Problem to work on
Find the lines holding "keys" and copy them.
— start Rows —
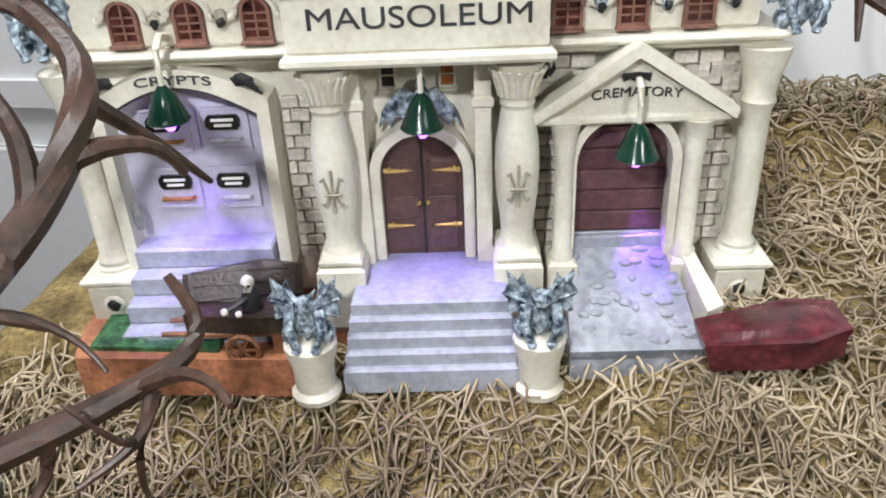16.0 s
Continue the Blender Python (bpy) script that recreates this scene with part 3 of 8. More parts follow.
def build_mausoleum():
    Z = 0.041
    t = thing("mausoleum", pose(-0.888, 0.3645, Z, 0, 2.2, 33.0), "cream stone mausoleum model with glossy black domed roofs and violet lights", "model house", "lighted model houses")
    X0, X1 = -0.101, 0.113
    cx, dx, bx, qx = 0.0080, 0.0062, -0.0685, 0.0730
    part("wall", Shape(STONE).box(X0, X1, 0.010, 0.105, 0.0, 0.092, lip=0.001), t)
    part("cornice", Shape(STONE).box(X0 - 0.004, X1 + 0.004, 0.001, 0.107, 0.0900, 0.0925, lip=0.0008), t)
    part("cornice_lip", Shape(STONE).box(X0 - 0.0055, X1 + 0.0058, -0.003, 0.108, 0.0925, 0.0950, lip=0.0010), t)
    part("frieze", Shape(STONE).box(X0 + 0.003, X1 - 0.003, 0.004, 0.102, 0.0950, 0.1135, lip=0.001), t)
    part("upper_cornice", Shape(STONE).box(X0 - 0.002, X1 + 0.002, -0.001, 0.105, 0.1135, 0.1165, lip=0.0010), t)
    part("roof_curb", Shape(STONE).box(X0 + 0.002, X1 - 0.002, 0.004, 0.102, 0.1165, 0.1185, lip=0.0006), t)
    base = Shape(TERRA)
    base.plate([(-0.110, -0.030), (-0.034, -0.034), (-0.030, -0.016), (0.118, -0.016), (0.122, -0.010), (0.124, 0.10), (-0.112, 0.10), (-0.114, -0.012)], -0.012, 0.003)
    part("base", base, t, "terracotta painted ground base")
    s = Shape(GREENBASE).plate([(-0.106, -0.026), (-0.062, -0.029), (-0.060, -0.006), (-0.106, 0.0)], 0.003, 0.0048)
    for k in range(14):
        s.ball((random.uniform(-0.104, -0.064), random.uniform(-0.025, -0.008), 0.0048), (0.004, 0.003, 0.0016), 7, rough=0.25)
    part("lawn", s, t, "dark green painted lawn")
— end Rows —
— start Rows —
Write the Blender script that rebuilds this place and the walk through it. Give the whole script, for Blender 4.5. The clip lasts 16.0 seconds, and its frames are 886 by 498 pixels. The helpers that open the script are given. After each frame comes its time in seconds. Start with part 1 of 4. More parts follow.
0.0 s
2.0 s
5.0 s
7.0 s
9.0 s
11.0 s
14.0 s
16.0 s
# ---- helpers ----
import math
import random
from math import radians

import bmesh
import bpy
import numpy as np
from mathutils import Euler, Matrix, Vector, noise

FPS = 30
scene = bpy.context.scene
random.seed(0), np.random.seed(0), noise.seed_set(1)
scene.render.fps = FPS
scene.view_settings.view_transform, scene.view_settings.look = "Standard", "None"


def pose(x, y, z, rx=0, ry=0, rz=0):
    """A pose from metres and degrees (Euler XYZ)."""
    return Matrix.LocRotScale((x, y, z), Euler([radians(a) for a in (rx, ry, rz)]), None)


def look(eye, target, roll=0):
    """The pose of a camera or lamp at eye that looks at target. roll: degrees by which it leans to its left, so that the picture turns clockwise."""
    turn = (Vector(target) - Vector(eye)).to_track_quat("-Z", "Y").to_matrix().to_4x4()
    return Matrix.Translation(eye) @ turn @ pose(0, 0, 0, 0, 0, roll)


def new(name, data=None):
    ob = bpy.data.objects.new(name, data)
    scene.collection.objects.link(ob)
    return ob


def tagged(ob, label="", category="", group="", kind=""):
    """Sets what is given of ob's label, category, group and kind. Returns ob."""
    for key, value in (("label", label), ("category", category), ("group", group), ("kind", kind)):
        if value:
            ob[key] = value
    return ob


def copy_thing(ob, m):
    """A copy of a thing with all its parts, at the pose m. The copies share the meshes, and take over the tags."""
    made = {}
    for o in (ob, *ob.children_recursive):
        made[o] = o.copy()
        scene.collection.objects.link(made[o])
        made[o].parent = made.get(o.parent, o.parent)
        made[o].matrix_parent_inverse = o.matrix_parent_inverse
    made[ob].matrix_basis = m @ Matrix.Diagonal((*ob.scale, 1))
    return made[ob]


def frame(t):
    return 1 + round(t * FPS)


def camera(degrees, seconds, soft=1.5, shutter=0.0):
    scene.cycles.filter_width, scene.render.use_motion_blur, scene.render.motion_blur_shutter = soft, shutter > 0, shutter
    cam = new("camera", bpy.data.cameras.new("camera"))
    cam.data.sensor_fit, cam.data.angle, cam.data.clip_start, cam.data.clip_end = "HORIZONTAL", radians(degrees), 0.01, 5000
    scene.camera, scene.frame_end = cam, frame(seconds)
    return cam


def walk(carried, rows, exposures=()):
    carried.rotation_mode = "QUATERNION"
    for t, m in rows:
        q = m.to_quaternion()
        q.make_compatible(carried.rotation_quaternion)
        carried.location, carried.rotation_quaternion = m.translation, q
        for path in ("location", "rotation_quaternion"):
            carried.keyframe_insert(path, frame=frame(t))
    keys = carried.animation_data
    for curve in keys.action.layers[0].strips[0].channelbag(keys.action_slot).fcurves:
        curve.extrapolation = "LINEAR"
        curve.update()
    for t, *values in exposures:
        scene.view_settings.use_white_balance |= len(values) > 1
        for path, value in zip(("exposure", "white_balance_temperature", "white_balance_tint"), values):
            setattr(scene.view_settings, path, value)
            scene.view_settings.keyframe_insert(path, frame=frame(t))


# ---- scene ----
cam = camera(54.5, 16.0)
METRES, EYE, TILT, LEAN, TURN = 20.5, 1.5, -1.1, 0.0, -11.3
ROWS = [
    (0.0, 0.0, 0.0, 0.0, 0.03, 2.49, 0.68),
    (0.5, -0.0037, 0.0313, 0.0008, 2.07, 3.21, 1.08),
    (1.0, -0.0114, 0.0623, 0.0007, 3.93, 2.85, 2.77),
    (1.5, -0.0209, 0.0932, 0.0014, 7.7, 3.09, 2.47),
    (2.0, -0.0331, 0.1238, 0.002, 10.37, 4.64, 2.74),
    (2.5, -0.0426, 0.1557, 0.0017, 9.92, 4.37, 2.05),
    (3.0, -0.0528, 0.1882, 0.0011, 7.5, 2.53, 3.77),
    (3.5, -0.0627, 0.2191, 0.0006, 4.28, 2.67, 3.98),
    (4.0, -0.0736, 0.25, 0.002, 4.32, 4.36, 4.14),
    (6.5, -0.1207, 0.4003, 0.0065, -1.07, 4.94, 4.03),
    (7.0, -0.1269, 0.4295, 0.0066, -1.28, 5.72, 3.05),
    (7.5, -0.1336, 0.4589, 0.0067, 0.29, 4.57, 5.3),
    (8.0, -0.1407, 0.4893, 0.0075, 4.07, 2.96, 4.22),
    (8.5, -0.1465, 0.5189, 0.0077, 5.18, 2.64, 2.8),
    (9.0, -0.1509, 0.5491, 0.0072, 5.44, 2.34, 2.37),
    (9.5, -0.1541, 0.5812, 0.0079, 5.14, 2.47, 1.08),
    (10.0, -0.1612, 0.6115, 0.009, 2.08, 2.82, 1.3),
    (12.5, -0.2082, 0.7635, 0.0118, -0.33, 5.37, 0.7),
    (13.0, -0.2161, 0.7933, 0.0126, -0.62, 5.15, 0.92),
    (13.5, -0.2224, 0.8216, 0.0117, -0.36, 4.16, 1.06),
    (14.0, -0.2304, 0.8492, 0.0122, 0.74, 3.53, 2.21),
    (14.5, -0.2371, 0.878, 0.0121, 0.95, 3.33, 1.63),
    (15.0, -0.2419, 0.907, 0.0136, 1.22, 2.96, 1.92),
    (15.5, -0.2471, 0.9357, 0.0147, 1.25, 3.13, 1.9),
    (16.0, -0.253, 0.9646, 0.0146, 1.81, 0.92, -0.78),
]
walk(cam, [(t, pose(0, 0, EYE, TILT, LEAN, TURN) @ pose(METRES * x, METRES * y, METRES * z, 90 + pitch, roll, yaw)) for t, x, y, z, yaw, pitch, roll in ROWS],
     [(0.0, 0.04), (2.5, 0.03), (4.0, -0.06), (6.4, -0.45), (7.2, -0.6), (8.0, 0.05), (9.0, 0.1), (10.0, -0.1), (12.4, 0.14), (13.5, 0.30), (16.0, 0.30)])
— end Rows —
Expected output
    keys = carried.animation_data
    for curve in keys.action.layers[0].strips[0].channelbag(keys.action_slot).fcurves:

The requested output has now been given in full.